DATA PROVIDED:

* START *

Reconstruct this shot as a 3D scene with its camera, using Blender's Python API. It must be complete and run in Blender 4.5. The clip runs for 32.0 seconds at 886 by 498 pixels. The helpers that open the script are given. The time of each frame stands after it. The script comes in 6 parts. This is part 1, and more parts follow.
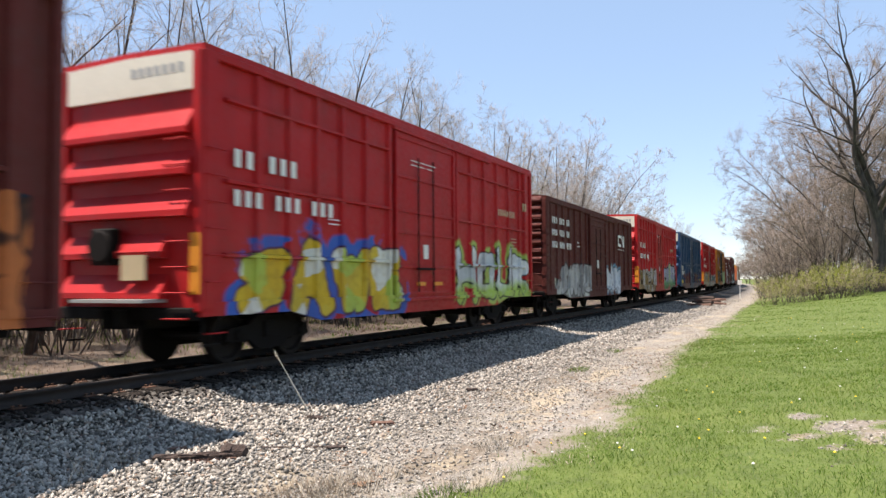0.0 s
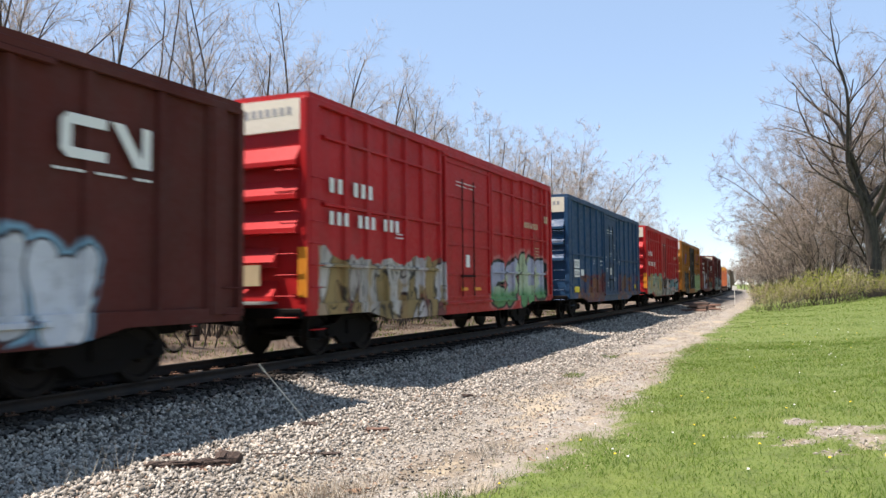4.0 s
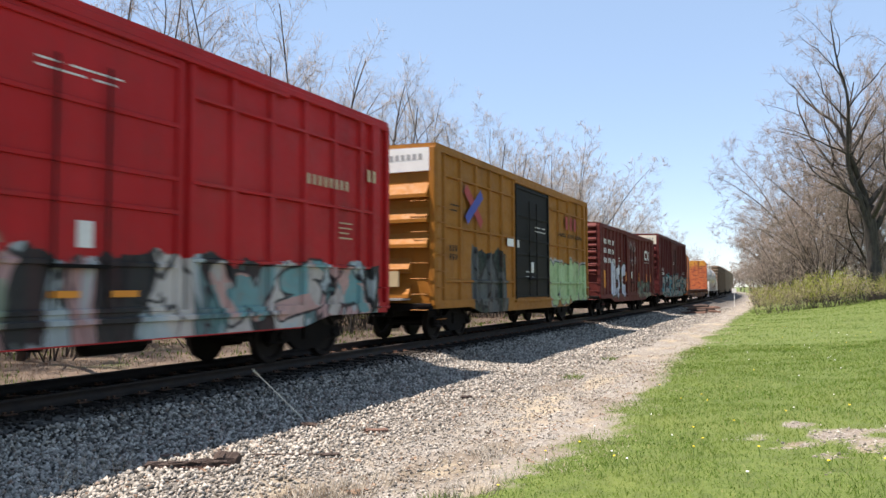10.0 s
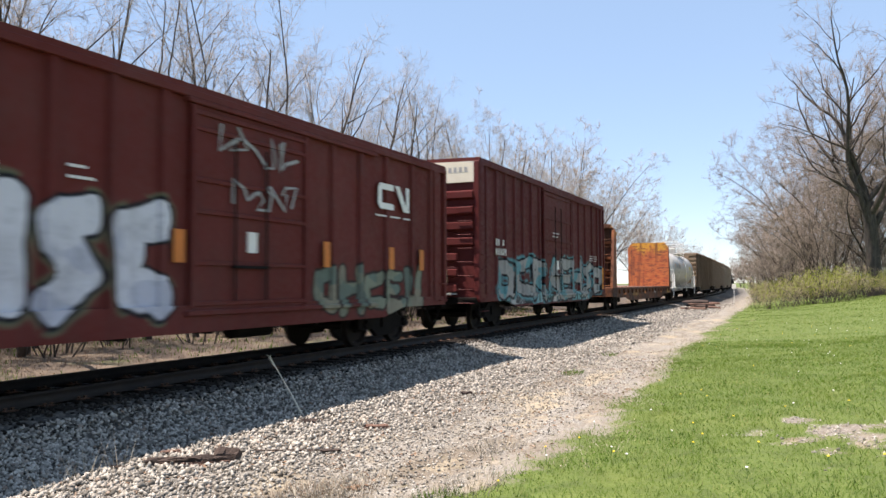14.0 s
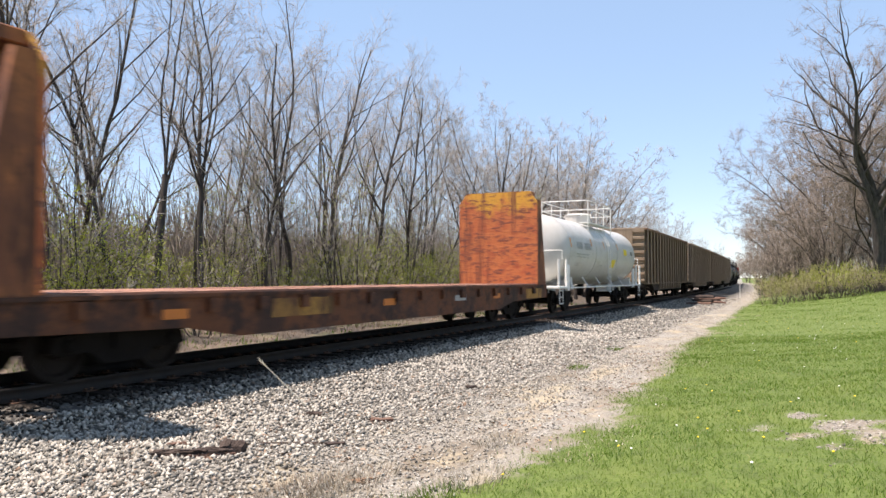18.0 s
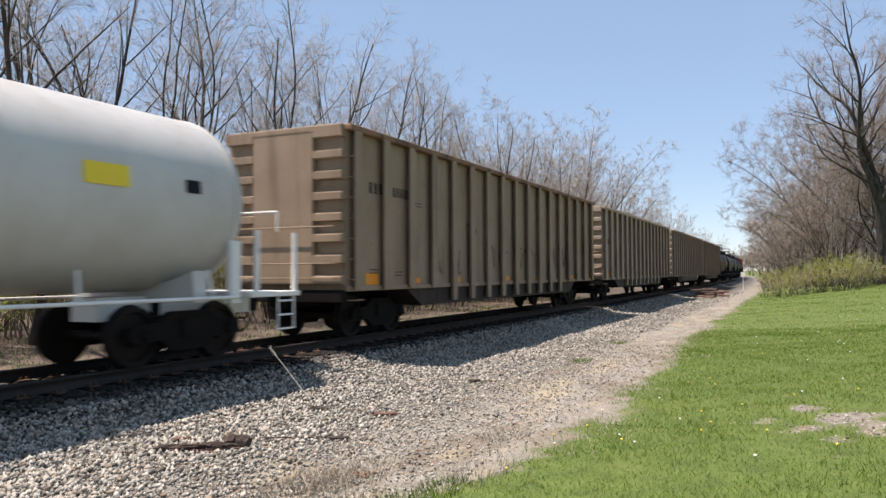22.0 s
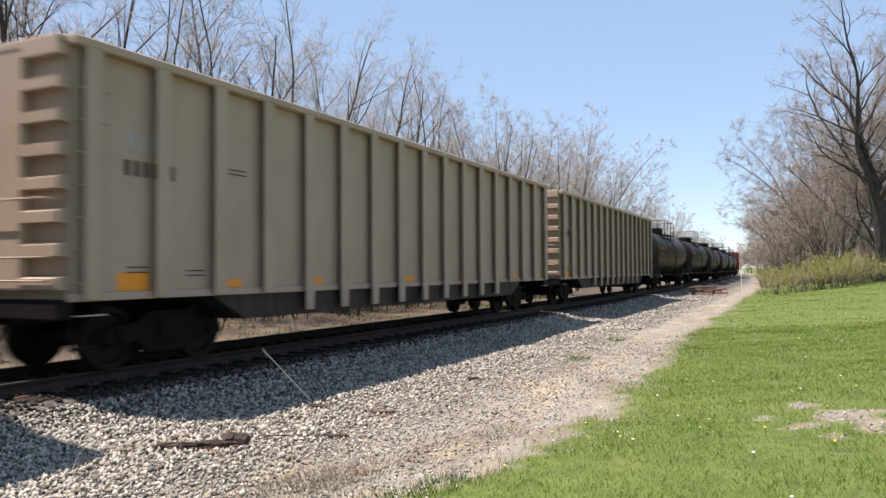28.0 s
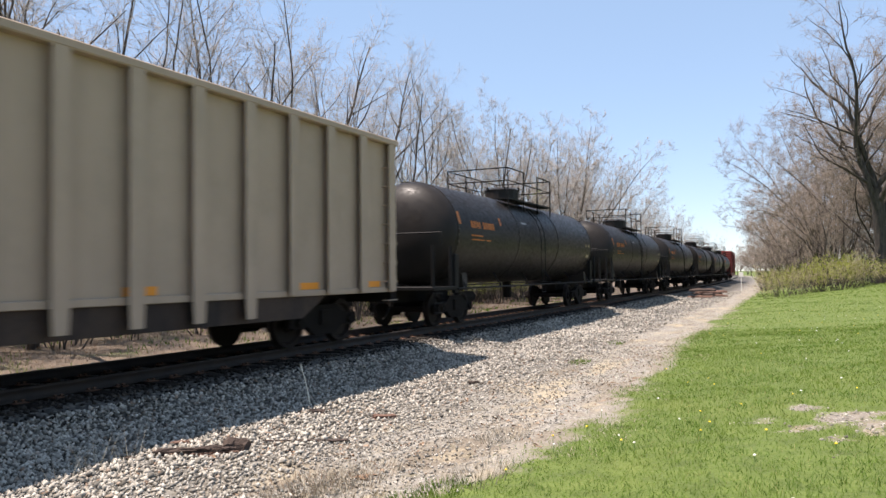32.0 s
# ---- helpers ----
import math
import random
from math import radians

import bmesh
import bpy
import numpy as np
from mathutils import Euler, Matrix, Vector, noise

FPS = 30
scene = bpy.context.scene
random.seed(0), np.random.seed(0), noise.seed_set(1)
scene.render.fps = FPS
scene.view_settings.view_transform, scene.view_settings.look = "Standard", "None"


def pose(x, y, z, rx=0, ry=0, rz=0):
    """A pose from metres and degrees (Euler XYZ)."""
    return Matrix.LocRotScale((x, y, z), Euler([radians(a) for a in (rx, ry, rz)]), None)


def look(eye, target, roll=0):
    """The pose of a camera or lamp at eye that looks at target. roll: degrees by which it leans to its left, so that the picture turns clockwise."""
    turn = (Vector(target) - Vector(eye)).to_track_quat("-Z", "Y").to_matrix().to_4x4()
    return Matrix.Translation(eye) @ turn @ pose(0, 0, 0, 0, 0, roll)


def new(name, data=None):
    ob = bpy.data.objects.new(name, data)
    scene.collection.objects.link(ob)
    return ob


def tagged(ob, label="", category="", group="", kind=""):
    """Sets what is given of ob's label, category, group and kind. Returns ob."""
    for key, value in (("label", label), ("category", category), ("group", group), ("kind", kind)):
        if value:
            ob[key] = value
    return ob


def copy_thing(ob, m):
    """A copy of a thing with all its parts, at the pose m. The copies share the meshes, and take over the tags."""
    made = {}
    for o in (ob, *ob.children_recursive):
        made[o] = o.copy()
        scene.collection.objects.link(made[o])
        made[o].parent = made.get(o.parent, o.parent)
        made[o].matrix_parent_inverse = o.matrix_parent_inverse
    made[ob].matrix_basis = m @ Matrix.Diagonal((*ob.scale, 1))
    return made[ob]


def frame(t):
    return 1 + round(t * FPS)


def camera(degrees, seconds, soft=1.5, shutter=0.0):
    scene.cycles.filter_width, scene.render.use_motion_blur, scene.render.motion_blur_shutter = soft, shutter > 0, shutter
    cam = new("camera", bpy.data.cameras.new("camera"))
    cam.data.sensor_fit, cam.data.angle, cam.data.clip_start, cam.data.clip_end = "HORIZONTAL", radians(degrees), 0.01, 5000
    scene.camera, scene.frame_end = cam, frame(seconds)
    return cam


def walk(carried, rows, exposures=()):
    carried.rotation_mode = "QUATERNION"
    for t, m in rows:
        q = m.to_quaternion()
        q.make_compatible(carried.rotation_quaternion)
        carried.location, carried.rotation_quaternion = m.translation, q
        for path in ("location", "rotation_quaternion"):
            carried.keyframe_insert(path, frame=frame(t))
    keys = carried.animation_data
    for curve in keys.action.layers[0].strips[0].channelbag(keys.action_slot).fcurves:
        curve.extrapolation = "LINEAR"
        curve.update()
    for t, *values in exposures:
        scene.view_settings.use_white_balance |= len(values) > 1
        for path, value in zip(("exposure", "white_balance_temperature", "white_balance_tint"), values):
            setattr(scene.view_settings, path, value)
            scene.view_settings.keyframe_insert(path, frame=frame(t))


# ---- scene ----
# The camera: held by hand at one spot beside the track, turning slightly.
EYE = (0.0, 0.0, 1.402)
TURNS = [
    (0, -25.91, 2.46, -0.41), (0.5, -25.80, 2.57, -0.57), (1, -25.71, 2.71, -0.61), (1.5, -25.56, 2.81, -0.50), (2, -25.49, 2.95, -0.68),
    (2.5, -25.53, 2.87, -0.53), (3, -25.51, 2.86, -0.57), (3.5, -25.56, 2.86, -0.54), (5.5, -25.28, 3.07, -0.12), (6, -25.27, 2.94, -0.10),
    (6.5, -25.39, 2.90, -0.25), (7, -25.47, 2.89, -0.38), (7.5, -25.54, 2.82, -0.40), (8, -25.64, 2.72, -0.17), (8.5, -25.56, 2.69, -0.25),
    (9, -25.52, 2.75, -0.28), (9.5, -25.50, 2.87, -0.28), (10, -25.53, 3.00, -0.22), (10.5, -25.54, 2.99, -0.10), (11, -25.57, 3.00, -0.28),
    (11.5, -25.50, 3.01, -0.32), (12, -25.47, 3.09, -0.34), (12.5, -25.60, 3.09, -0.40), (13, -25.65, 2.98, -0.44), (13.5, -25.57, 2.89, -0.40),
    (14, -25.52, 2.70, -0.26), (14.5, -25.63, 2.59, -0.24), (16.5, -26.03, 2.27, -0.08), (17, -26.07, 2.23, -0.09), (17.5, -26.04, 2.24, -0.01),
    (18, -25.93, 2.24, -0.05), (18.5, -25.77, 2.26, -0.06), (19, -25.72, 2.33, -0.08), (19.5, -25.72, 2.29, -0.03), (20, -25.87, 2.07, -0.10),
    (20.5, -26.10, 1.97, -0.44), (21, -26.15, 1.86, -0.50), (21.5, -26.16, 1.81, -0.37), (22, -26.14, 1.81, -0.29), (22.5, -26.10, 1.80, -0.27),
    (23, -26.08, 1.80, -0.28), (23.5, -26.01, 1.74, -0.20), (24, -25.99, 1.59, -0.17), (24.5, -26.03, 1.50, -0.18), (25, -25.95, 1.46, -0.23),
    (25.5, -25.95, 1.49, -0.33), (27.5, -26.03, 1.62, -0.32), (28, -26.02, 1.64, -0.37), (28.5, -26.01, 1.69, -0.40), (29, -26.10, 1.77, -0.47),
    (29.5, -26.14, 1.78, -0.50), (30, -26.25, 1.79, -0.60), (30.5, -26.21, 1.74, -0.57), (31, -26.15, 1.80, -0.65), (31.5, -26.08, 1.90, -0.70),
    (32, -26.00, 1.95, -0.66)]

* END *

SET TASK: Leave out the pictures and reproduce the rest of the listing exactly.

RESPONSE TO THIS TASK:
Reconstruct this shot as a 3D scene with its camera, using Blender's Python API. It must be complete and run in Blender 4.5. The clip runs for 32.0 seconds at 886 by 498 pixels. The helpers that open the script are given. The time of each frame stands after it. The script comes in 6 parts. This is part 1, and more parts follow.
0.0 s
4.0 s
10.0 s
14.0 s
18.0 s
22.0 s
28.0 s
32.0 s
# ---- helpers ----
import math
import random
from math import radians

import bmesh
import bpy
import numpy as np
from mathutils import Euler, Matrix, Vector, noise

FPS = 30
scene = bpy.context.scene
random.seed(0), np.random.seed(0), noise.seed_set(1)
scene.render.fps = FPS
scene.view_settings.view_transform, scene.view_settings.look = "Standard", "None"


def pose(x, y, z, rx=0, ry=0, rz=0):
    """A pose from metres and degrees (Euler XYZ)."""
    return Matrix.LocRotScale((x, y, z), Euler([radians(a) for a in (rx, ry, rz)]), None)


def look(eye, target, roll=0):
    """The pose of a camera or lamp at eye that looks at target. roll: degrees by which it leans to its left, so that the picture turns clockwise."""
    turn = (Vector(target) - Vector(eye)).to_track_quat("-Z", "Y").to_matrix().to_4x4()
    return Matrix.Translation(eye) @ turn @ pose(0, 0, 0, 0, 0, roll)


def new(name, data=None):
    ob = bpy.data.objects.new(name, data)
    scene.collection.objects.link(ob)
    return ob


def tagged(ob, label="", category="", group="", kind=""):
    """Sets what is given of ob's label, category, group and kind. Returns ob."""
    for key, value in (("label", label), ("category", category), ("group", group), ("kind", kind)):
        if value:
            ob[key] = value
    return ob


def copy_thing(ob, m):
    """A copy of a thing with all its parts, at the pose m. The copies share the meshes, and take over the tags."""
    made = {}
    for o in (ob, *ob.children_recursive):
        made[o] = o.copy()
        scene.collection.objects.link(made[o])
        made[o].parent = made.get(o.parent, o.parent)
        made[o].matrix_parent_inverse = o.matrix_parent_inverse
    made[ob].matrix_basis = m @ Matrix.Diagonal((*ob.scale, 1))
    return made[ob]


def frame(t):
    return 1 + round(t * FPS)


def camera(degrees, seconds, soft=1.5, shutter=0.0):
    scene.cycles.filter_width, scene.render.use_motion_blur, scene.render.motion_blur_shutter = soft, shutter > 0, shutter
    cam = new("camera", bpy.data.cameras.new("camera"))
    cam.data.sensor_fit, cam.data.angle, cam.data.clip_start, cam.data.clip_end = "HORIZONTAL", radians(degrees), 0.01, 5000
    scene.camera, scene.frame_end = cam, frame(seconds)
    return cam


def walk(carried, rows, exposures=()):
    carried.rotation_mode = "QUATERNION"
    for t, m in rows:
        q = m.to_quaternion()
        q.make_compatible(carried.rotation_quaternion)
        carried.location, carried.rotation_quaternion = m.translation, q
        for path in ("location", "rotation_quaternion"):
            carried.keyframe_insert(path, frame=frame(t))
    keys = carried.animation_data
    for curve in keys.action.layers[0].strips[0].channelbag(keys.action_slot).fcurves:
        curve.extrapolation = "LINEAR"
        curve.update()
    for t, *values in exposures:
        scene.view_settings.use_white_balance |= len(values) > 1
        for path, value in zip(("exposure", "white_balance_temperature", "white_balance_tint"), values):
            setattr(scene.view_settings, path, value)
            scene.view_settings.keyframe_insert(path, frame=frame(t))


# ---- scene ----
# The camera: held by hand at one spot beside the track, turning slightly.
EYE = (0.0, 0.0, 1.402)
TURNS = [
    (0, -25.91, 2.46, -0.41), (0.5, -25.80, 2.57, -0.57), (1, -25.71, 2.71, -0.61), (1.5, -25.56, 2.81, -0.50), (2, -25.49, 2.95, -0.68),
    (2.5, -25.53, 2.87, -0.53), (3, -25.51, 2.86, -0.57), (3.5, -25.56, 2.86, -0.54), (5.5, -25.28, 3.07, -0.12), (6, -25.27, 2.94, -0.10),
    (6.5, -25.39, 2.90, -0.25), (7, -25.47, 2.89, -0.38), (7.5, -25.54, 2.82, -0.40), (8, -25.64, 2.72, -0.17), (8.5, -25.56, 2.69, -0.25),
    (9, -25.52, 2.75, -0.28), (9.5, -25.50, 2.87, -0.28), (10, -25.53, 3.00, -0.22), (10.5, -25.54, 2.99, -0.10), (11, -25.57, 3.00, -0.28),
    (11.5, -25.50, 3.01, -0.32), (12, -25.47, 3.09, -0.34), (12.5, -25.60, 3.09, -0.40), (13, -25.65, 2.98, -0.44), (13.5, -25.57, 2.89, -0.40),
    (14, -25.52, 2.70, -0.26), (14.5, -25.63, 2.59, -0.24), (16.5, -26.03, 2.27, -0.08), (17, -26.07, 2.23, -0.09), (17.5, -26.04, 2.24, -0.01),
    (18, -25.93, 2.24, -0.05), (18.5, -25.77, 2.26, -0.06), (19, -25.72, 2.33, -0.08), (19.5, -25.72, 2.29, -0.03), (20, -25.87, 2.07, -0.10),
    (20.5, -26.10, 1.97, -0.44), (21, -26.15, 1.86, -0.50), (21.5, -26.16, 1.81, -0.37), (22, -26.14, 1.81, -0.29), (22.5, -26.10, 1.80, -0.27),
    (23, -26.08, 1.80, -0.28), (23.5, -26.01, 1.74, -0.20), (24, -25.99, 1.59, -0.17), (24.5, -26.03, 1.50, -0.18), (25, -25.95, 1.46, -0.23),
    (25.5, -25.95, 1.49, -0.33), (27.5, -26.03, 1.62, -0.32), (28, -26.02, 1.64, -0.37), (28.5, -26.01, 1.69, -0.40), (29, -26.10, 1.77, -0.47),
    (29.5, -26.14, 1.78, -0.50), (30, -26.25, 1.79, -0.60), (30.5, -26.21, 1.74, -0.57), (31, -26.15, 1.80, -0.65), (31.5, -26.08, 1.90, -0.70),
    (32, -26.00, 1.95, -0.66)]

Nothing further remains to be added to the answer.